By underwriting more private investments, sovereign funds could be contributing to the hollowing out of trust in capitalism itself.
Private equity has become the return-boosting investment class of choice for many asset managers in recent years, for all the accusations that buyers are overpaying for deals amid an overleveraged bull market. But could the shift away from public markets have a potentially more sinister outcome than luring yield-hungry funds into overpriced unlisted investments? Could it pose a threat to capitalism itself?
Martin Gilbert, vice chairman of Standard Life Aberdeen Plc, told Bloomberg Television earlier this week that asset owners are making “quite a big shift” to private equities from public markets. He estimates that the percentage of the world’s assets in non-public markets will climb to 20 percent from about 15 percent currently.
Sovereign wealth funds are at the vanguard of this drift away from listed assets. A report published on Thursday by the International Forum of Sovereign Wealth Funds, which represents more than 30 investment managers around the world, shows that the number of SWF deals was evenly split between public and private investments in 2015. Last year, though, non-public transactions accounted for more than 65 percent of direct investments as measured by the number of transactions.
Public markets around the world are becoming less liquid. Between 1996 and 2018, the number of publicly traded U.S. companies declined by a third to 5,363, according to the IFSWF, which cited data compiled by the World Federation of Exchanges. A corresponding decline in the number of initial public offerings saw the number of listings in which SWFs acted as anchor investors around the world slump to 17 last year from 38 in 2017.

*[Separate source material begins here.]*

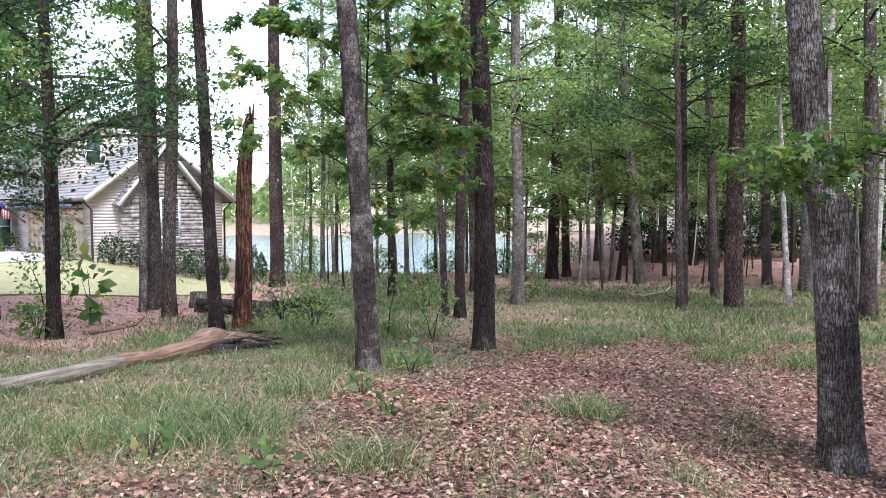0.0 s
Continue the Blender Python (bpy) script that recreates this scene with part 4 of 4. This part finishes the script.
def window(parent, o, d, u0, u1, z0, z1, slats=0, name="window"):
    P = wall_space(o, d)
    f = Bag()
    t = 0.07

    def bar(a, b_, c, e, w0, w1):
        f.hexa([P(a, w1, c), P(b_, w1, c), P(b_, w0, c), P(a, w0, c), P(a, w1, e), P(b_, w1, e), P(b_, w0, e), P(a, w0, e)])
    bar(u0 - t, u1 + t, z0 - t, z0, -0.1, 0.07)
    bar(u0 - t, u1 + t, z1, z1 + t, -0.1, 0.07)
    bar(u0 - t, u0, z0, z1, -0.1, 0.07)
    bar(u1, u1 + t, z0, z1, -0.1, 0.07)
    bar(u0, u1, (z0 + z1) / 2 - 0.02, (z0 + z1) / 2 + 0.02, -0.06, 0.02)
    win = part(name, f, M_TRIM, parent)
    g = Bag()
    g.hexa([P(u0, -0.07, z0), P(u1, -0.07, z0), P(u1, -0.08, z0), P(u0, -0.08, z0), P(u0, -0.07, z1), P(u1, -0.07, z1), P(u1, -0.08, z1), P(u0, -0.08, z1)])
    part("pane", g, M_GLASS, win)
    if slats:
        s = Bag()
        for k in range(slats):
            z = z0 + (k + 0.5) * (z1 - z0) / slats
            s.hexa([P(u0, -0.04, z - 0.02), P(u1, -0.04, z - 0.02), P(u1, -0.06, z - 0.01), P(u0, -0.06, z - 0.01), P(u0, -0.04, z + 0.01), P(u1, -0.04, z + 0.01), P(u1, -0.06, z + 0.03), P(u0, -0.06, z + 0.03)])
        part("blind", s, M_GREYSIDE, win)
    return win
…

SWFs invested $12.85 billion in unlisted companies in 2018, compared with the $10.57 billion allocated to publicly traded stocks. In technology and telecoms, for example, the $100 million that went to listed investments was dwarfed by the $3.4 billion allocated to private companies.
In dollar terms, the proportion of investments made in unlisted companies in 2018 was about the same as in 2016 and 2017, even as the absolute total declined by almost a fifth last year. That fall was “possibly driven by concerns over asset prices and even greater competition in private markets,” according to the IFSWF.
Anne Richards, the Chief Executive Officer of Fidelity International, reckons companies in the U.S. raised about $2.4 trillion privately last year, some $300 billion more than the public markets provided in capital. Because companies are staying private for longer, their founders and initial backers win more of the value from their growth; IPOs become more about capturing that value than as a means of securing the capital to build the company in the first place. And that makes Richards nervous.
“This process marks a de-democratization of capitalism,” she said in a speech to the CFA Institute in London earlier this month. “A growing proportion of financial assets in private hands, means less public participation in the economy. It means that the society in which we work has less skin in the game of capitalism than has historically been the case.”
If sovereign funds, venture capital firms and other big asset owners can trap the wealth created by innovative firms to the exclusion of, or at the expense of small and retail investors—and the IFSWF report suggests SWFs are getting in earlier than ever in the development stages of the companies they invest in—public markets risk becoming just liquidity pools for the secondary trading of shares, rather than sources of capital.
As Richards says, financial markets operate via a contract with society. But the credit crisis unleashed on the world a decade ago has undermined that covenant in the eyes of many people, not least because ostensibly private financial risk turned out to be underwritten by public money.
If the benefits of capitalism accrue to an ever-shrinking pool of capital and labor continues to enjoy scant reward from the system, more members of society will start to question the merits of the prevailing system. By underwriting more private investments, sovereign funds could be contributing to the hollowing out of trust in capitalism itself.